I can only speak to what I know firsthand, so I’ll start there.
My oldest daughter goes to Appleton Elementary. She has thrived. Every teacher she’s had has been genuinely caring and good with kids, not just competent, but the kind of people who make a kid excited to go to school in the morning. The school does real community events: a Carnival, Art Night, the kinds of things that get parents involved and make school feel like it belongs to the neighborhood. Parent volunteers are a real presence. My wife does “Art Heritage” regularly: she goes in and teaches new art projects with the classes and loves it. I volunteered for Code Week once and got to watch a room full of kids write their first lines of code.

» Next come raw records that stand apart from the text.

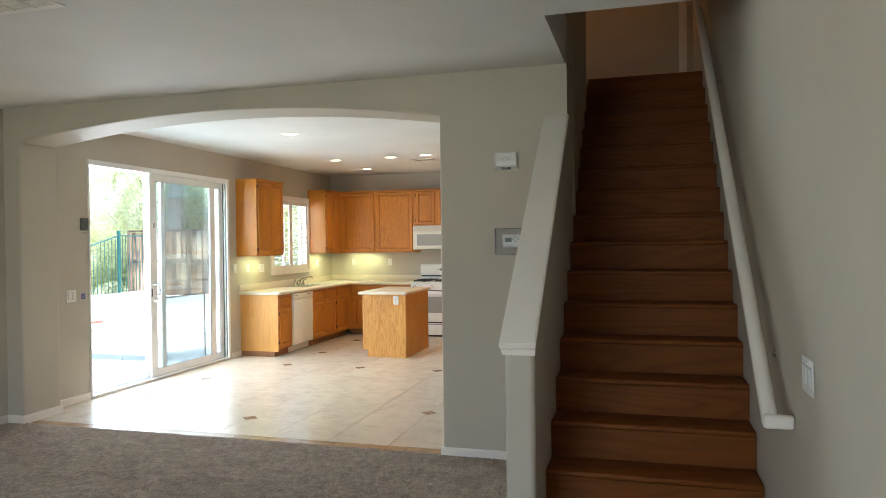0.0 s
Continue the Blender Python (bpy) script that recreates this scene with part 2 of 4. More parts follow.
def tube(bm, pts, r, n=10):
    """A round bar along points."""
    pts = [Vector(p) for p in pts]
    rings = []
    for i, p in enumerate(pts):
        d = (pts[min(i + 1, len(pts) - 1)] - pts[max(i - 1, 0)]).normalized()
        q = d.to_track_quat("Z", "Y")
        rings.append([bm.verts.new(p + q @ Vector((r * math.cos(2 * math.pi * k / n), r * math.sin(2 * math.pi * k / n), 0))) for k in range(n)])
    for a, b in zip(rings, rings[1:]):
        for k in range(n):
            bm.faces.new((a[k], a[(k + 1) % n], b[(k + 1) % n], b[k]))
    bm.faces.new(rings[0][::-1])
    bm.faces.new(rings[-1])
    return bm


def prism(bm, outline, axis, a, b):
    """A solid from a 2D outline, swept along an axis from a to b. Outline in the two other axes, in xyz order."""
    def at(p, s):
        q = list(p)
        q.insert("xyz".index(axis), s)
        return q
    lo = [bm.verts.new(at(p, a)) for p in outline]
    hi = [bm.verts.new(at(p, b)) for p in outline]
    n = len(lo)
    fs = [bm.faces.new(lo), bm.faces.new(hi)]
    fs += [bm.faces.new((lo[i], lo[(i + 1) % n], hi[(i + 1) % n], hi[i])) for i in range(n)]
    bmesh.ops.recalc_face_normals(bm, faces=fs)
    return bm


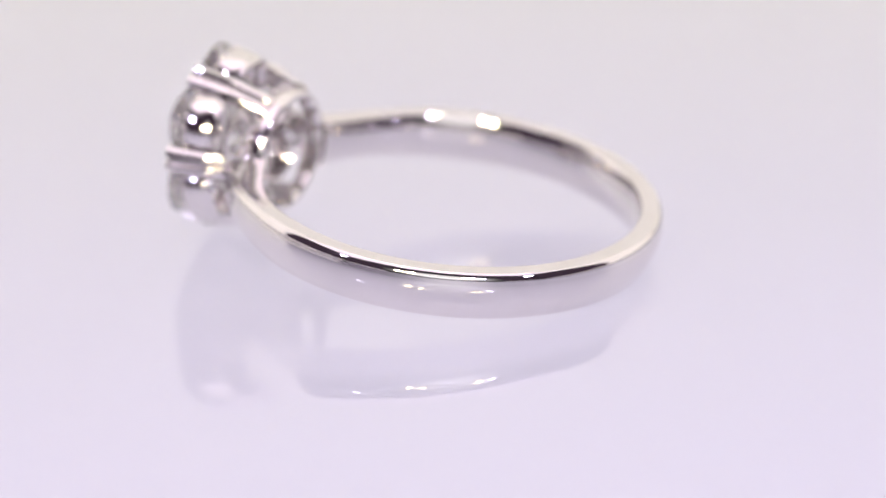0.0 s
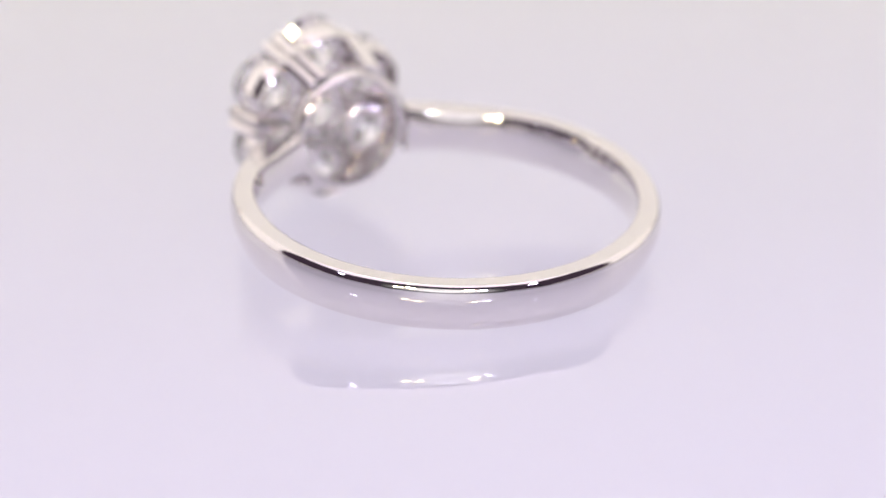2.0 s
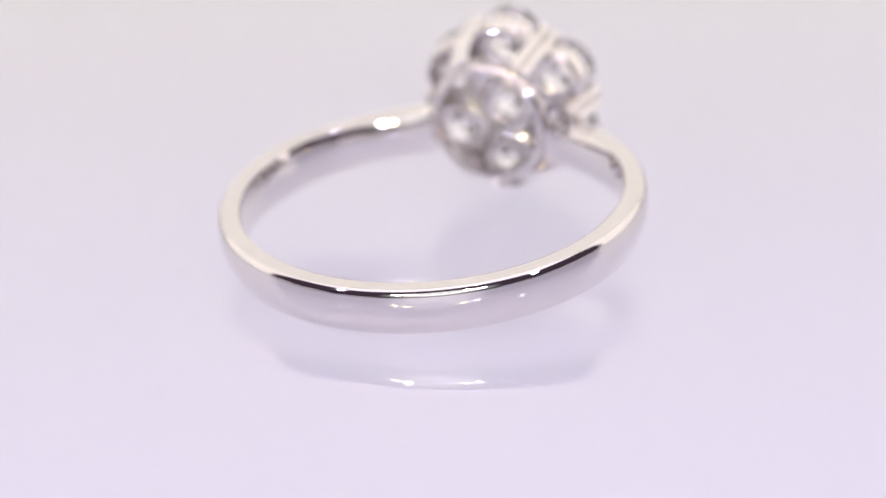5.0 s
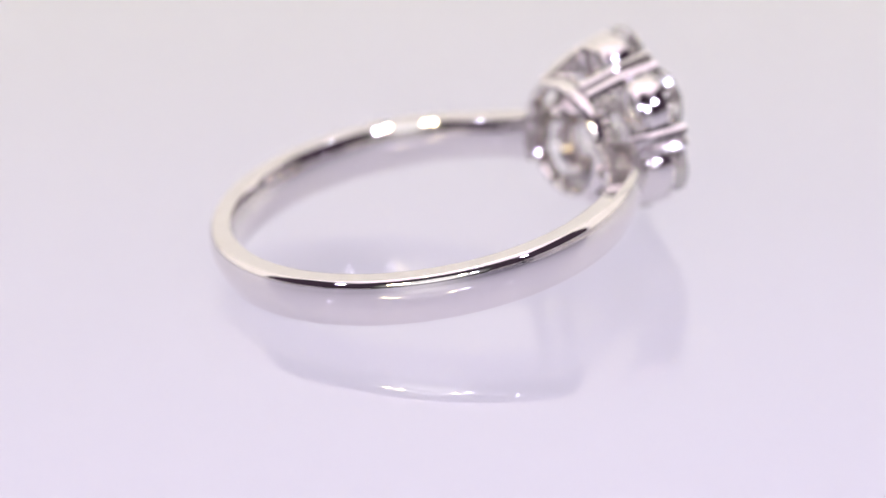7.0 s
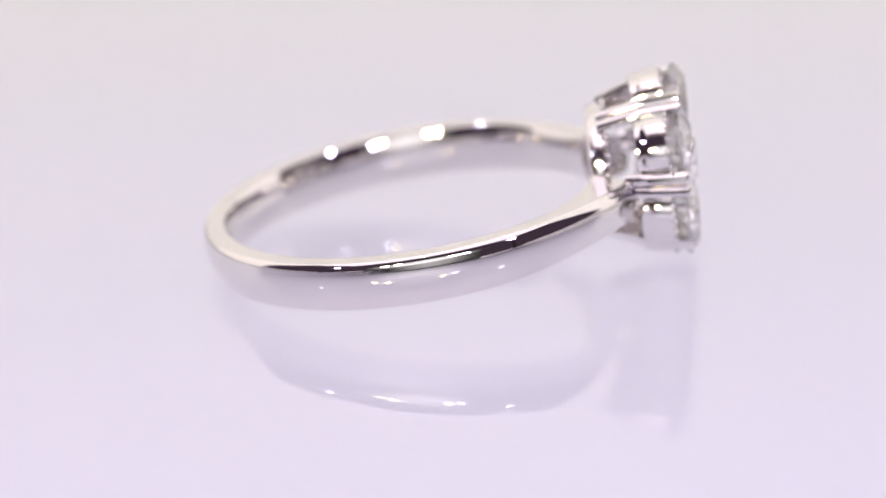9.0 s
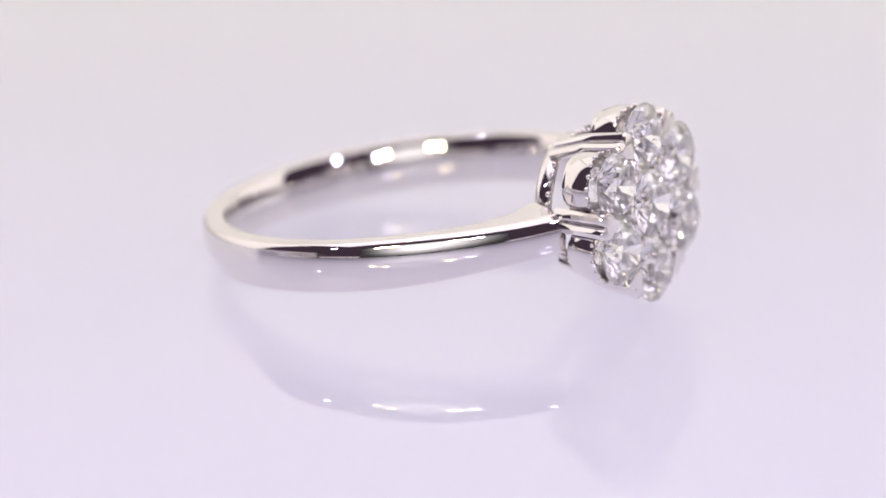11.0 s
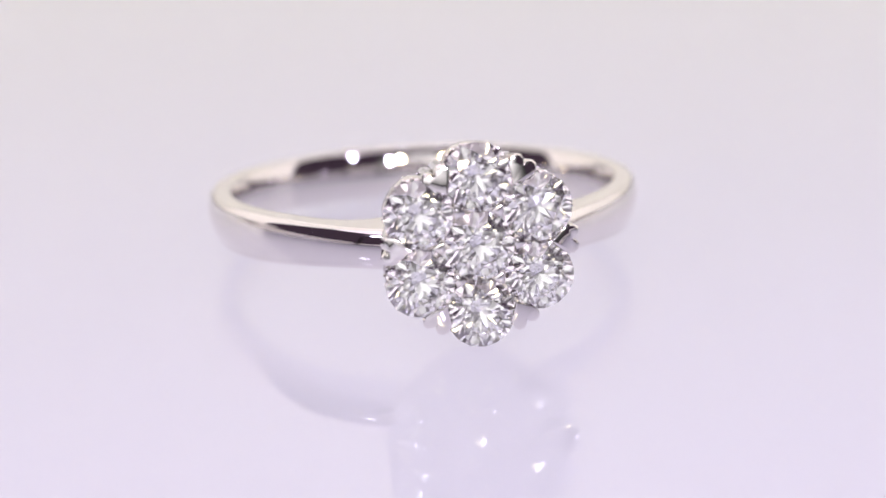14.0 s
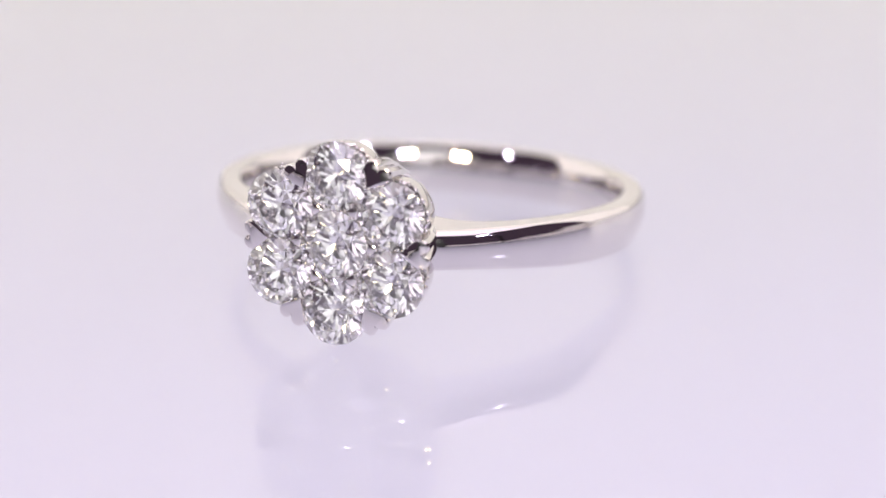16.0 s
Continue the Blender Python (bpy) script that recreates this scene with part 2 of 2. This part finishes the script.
def brilliant(radius):
    bm = bmesh.new()
    crown, pav, girdle = 0.30 * radius, 0.86 * radius, 0.025 * radius
    put = lambda a, r, h: bm.verts.new(Vector((h * 1.0, r * radius * math.cos(radians(a)), r * radius * math.sin(radians(a)))) * MM)
    table = [put(45 * k, 0.56, girdle + crown) for k in range(8)]
    star = [put(45 * k + 22.5, 0.77, girdle + crown * (1 - (0.77 * math.cos(radians(22.5)) - 0.56) / 0.44)) for k in range(8)]
    up = [put(22.5 * k, 1.0, girdle) for k in range(16)]
    low = [put(22.5 * k, 1.0, -girdle) for k in range(16)]
    half = [put(45 * k + 22.5, 0.24, -girdle - pav * (1 - 0.24 * math.cos(radians(22.5)))) for k in range(8)]
    culet = put(0, 0, -girdle - pav)
    bm.faces.new(table)
    for k in range(8):
        n = (k + 1) % 8
        bm.faces.new((table[k], table[n], star[k]))
        bm.faces.new((table[k], star[k], up[2 * k], star[k - 1]))
        bm.faces.new((star[k], up[2 * k], up[2 * k + 1]))
        bm.faces.new((star[k], up[2 * k + 1], up[(2 * k + 2) % 16]))
        bm.faces.new((half[k], low[2 * k], low[2 * k + 1]))
        bm.faces.new((half[k], low[2 * k + 1], low[(2 * k + 2) % 16]))
        bm.faces.new((culet, half[k - 1], low[2 * k], half[k]))
    for k in range(16):
        bm.faces.new((up[k], up[(k + 1) % 16], low[(k + 1) % 16], low[k]))
    return bm


first = part("diamond", brilliant(STONE * 1.02), DIAMOND, ring, "round brilliant cut colourless diamond", m=HEAD @ pose(0.10 * MM, 0, 0, 7))
for k in range(6):
    y, z = face_point(60 * k + 30, 2 * STONE, 0)[1:]
    copy_thing(first, HEAD @ pose(-0.05 * MM, y * MM, z * MM) @ pose(0, 0, 0, 60 * k + 11 * (k % 3)))


def seat_plate():
    """A flat ring with rounded lips that carries one stone from below."""
    bm = bmesh.new()
    loft(bm, [[(x, r * math.cos(2 * math.pi * i / 40), r * math.sin(2 * math.pi * i / 40)) for x, r in
               ((-1.34, 0.86), (-1.28, 0.78), (-1.12, 0.76), (-1.04, 0.84), (-1.02, 1.20), (-1.10, 1.28), (-1.26, 1.29), (-1.34, 1.20))] for i in range(40)], closed=True)
    return bm


seat = part("stone_seat", seat_plate(), GOLD, ring, "white gold seat ring under a stone", smooth=50, m=HEAD)
for k in range(6):
    y, z = face_point(60 * k + 30, 2.80, 0)[1:]
    copy_thing(seat, HEAD @ pose(-0.05 * MM, y * MM, z * MM))


def heart(size):
    """A heart outline: (along, across); the point looks to the head's axis, the lobes outward."""
    pts = []
    for k in range(22):
        a = 2 * math.pi * k / 22
        x = 16 * math.sin(a) ** 3
        y = 13 * math.cos(a) - 5 * math.cos(2 * a) - 2 * math.cos(3 * a) - math.cos(4 * a)
        pts.append((y / 16 * size, x / 16 * size))
    return pts


PRONG_SHIFT = (0.01, -0.07, -0.38, -0.10, -0.13, -0.11)   # bent inward by hand, mm


def prong(a):
    """A heart-topped double rail down to the collar; those at the shoulders end on the shank."""
    bm = bmesh.new()
    rows = []
    c, s = math.cos(radians(a)), math.sin(radians(a))
    for x, r, size, length in ((0.16, 3.72, 0.55, 1.1), (0.145, 3.73, 0.60, 1.15), (0.06, 3.74, 0.65, 1.18), (-0.5, 3.72, 0.62, 1.1), (-1.6, 3.54, 0.60, 1.0), (-2.1, 3.42, 0.58, 0.95), (-3.7, 2.86, 0.54, 0.75)):
        r += PRONG_SHIFT[a // 60] * min(1.0, (x + 3.7) / 3.2)
        if a % 180 == 0 and x < -2.2:
            x, r = -2.7, 3.26
        lean = 0.15 if x > 0 else 0.0   # the heart slopes a little away from its point
        rows.append([(x - lean * p * length, (r + p * length) * c - q * s, (r + p * length) * s + q * c) for p, q in heart(size)])
    loft(bm, rows)
    return bm


for k in range(6):
    part("prong", prong(60 * k), GOLD, ring, "heart-topped white gold prong", smooth=35, m=HEAD)


def petal_edge(b, mid, rad):
    """A point of a petal's outline, a circle flattened to the outside; b in radians from its outermost point."""
    c, s = math.cos(b), math.sin(b)
    return mid + rad * math.copysign(abs(c) ** 0.8, c), rad * math.copysign(abs(s) ** 0.8, s)


def cup(a):
    """The curved outer wall under one petal stone."""
    bm = bmesh.new()
    sections = []
    for i in range(41):
        b = mixed(-118, 118, i / 40)
        edge = abs(b) / 118
        loop = []
        low = -2.0 + 0.5 * edge ** 2
        for x, rad, mid in ((-0.66, 1.28, 2.90), (-0.72, 1.36, 2.90), (-0.9, 1.385, 2.88), (-1.15, 1.40, 2.85), (-1.45, 1.40, 2.81), (-1.75, 1.36, 2.77), (low + 0.10, 1.29, 2.74), (low, 1.31, 2.72), (low - 0.10, 1.29, 2.72),
                            (low - 0.14, 1.22, 2.72), (low, 1.13, 2.72), (-1.45, 1.24, 2.79), (-1.0, 1.28, 2.85)):
            y, z = petal_edge(radians(b), mid, rad)
            c, s = math.cos(radians(a)), math.sin(radians(a))
            loop.append((x, y * c - z * s, y * s + z * c))
        sections.append(loop)
    loft(bm, sections)
    return bm


def bead_on(parent, radius, place):
    """One tiny bead; all of a size share their mesh."""
    if radius not in BEADS:
        bm = bmesh.new()
        bmesh.ops.create_icosphere(bm, subdivisions=2, radius=radius * MM)
        BEADS[radius] = part("bead", bm, GOLD, parent, smooth=80)
        ob = BEADS[radius]
    else:
        ob = new("bead", BEADS[radius].data)
        ob.parent = parent
    ob.location = Vector(place) * MM


BEADS = {}
for k in range(6):
    petal = part("petal_cup", cup(60 * k + 30), GOLD, ring, "curved white gold petal cup", smooth=40, m=HEAD)
    c, s = math.cos(radians(60 * k + 30)), math.sin(radians(60 * k + 30))
    for i in range(13):
        b = radians(mixed(-112, 112, i / 12))
        y, z = petal_edge(b, 2.90, 1.34)
        bead_on(petal, 0.12, (-0.70, y * c - z * s, y * s + z * c))

for k in range(6):
    bm = bmesh.new()
    rows = []
    for x, size in ((0.16, 0.14), (0.13, 0.22), (0.05, 0.26), (-0.9, 0.26)):
        rows.append([(x, (1.70 + size * g * math.cos(b)) * math.cos(radians(60 * k)) - size * g * math.sin(b) * math.sin(radians(60 * k)),
                     (1.70 + size * g * math.cos(b)) * math.sin(radians(60 * k)) + size * g * math.sin(b) * math.cos(radians(60 * k)))
                    for b, g in ((2 * math.pi * i / 12, 1.35 if i % 4 == 0 else 0.9) for i in range(12))])
    loft(bm, rows)
    part("bead_prong", bm, GOLD, ring, "small three-cornered white gold bead", smooth=35, m=HEAD)

bm = bmesh.new()
sections = []
for i in range(96):
    a = 360 * i / 96
    wave = 0.10 * abs(math.sin(radians(3 * a)))
    loop = [(-4.15, 2.76), (-4.20, 2.66), (-4.14, 2.52), (-3.8 + wave, 2.44), (-3.5 + wave, 2.48), (-3.42 + wave, 2.62), (-3.46 + wave, 2.80), (-3.66, 2.90), (-3.96, 2.87)]
    sections.append([face_point(a, r, x) for x, r in loop])
loft(bm, sections, closed=True)
collar = part("collar", bm, GOLD, ring, "round white gold collar under the head", smooth=50, m=HEAD)
for i in range(40):
    bead_on(collar, 0.15, face_point(9 * i, 2.92, -3.45 + 0.10 * abs(math.sin(radians(27 * i)))))

# ---- movement ----


def ring_pose(t):
    x, y, z, tilt, lean = RING
    u = (t - 8) / 8   # the table runs a little unevenly
    turn = sum(k * u ** i for i, k in enumerate(TURN))
    return pose(0, 0, 0, 0, 0, turn) @ pose(x * MM, y * MM, z * MM) @ pose(0, 0, 0, 0, -tilt) @ pose(0, 0, 0, lean)


def motions():
    walk(ring, [(0.5 * i, ring_pose(0.5 * i)) for i in range(33)])


motions()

It was one of the better afternoons I’ve spent.
The neighborhood piece matters too. Several kids from our street line up at the bus stop together every morning and all go to Appleton. My barber’s kids go there. When our neighbors upsized their house and moved to a different part of town, the principal worked to keep their kids enrolled at Appleton. They were extremely relieved. That tells you something about how the school community feels to the people in it.
That’s my sample size: one school, experienced closely. I can’t give you a comprehensive review of the Grand Junction school district, and I won’t pretend to. The district’s reputation is mixed depending on who you ask, as is true of most mid-sized American cities. What I can tell you is that good schools exist here (Appleton being one of them), and that doing your research on specific schools rather than the district as a whole is worth the effort.
Names that come up positively among local parents: Appleton Elementary, Caprock Academy (charter school with a strong following), the Montessori School of Grand Junction, and Redlands Elementary for families in that part of town. Do your own digging on middle school and high school. I’m not there yet and won’t speculate.
Colorado Mesa University
Having a four-year university in town is something people overlook when they’re evaluating Grand Junction as a place to raise a family, and they shouldn’t.
I took my older daughter to an event at CMU recently, put on by the Colorado River District, and watched her walk through campus wide-eyed, watching college students move between buildings. She told me afterward she wants to go there someday. She’s in elementary school. The fact that she can see a college future as a concrete, local thing rather than an abstract concept is worth something.
CMU has grown significantly and has a real campus feel. For high schoolers, dual enrollment options exist. For families, Colorado’s 529 college savings plan offers up to a $500 annual match for a number of years. Worth setting up early if you haven’t already. We have accounts for both daughters and contribute to them regularly.
Parent of two daughters, Grand Junction resident since 2021. This reflects personal experience, not an official evaluation of District 51.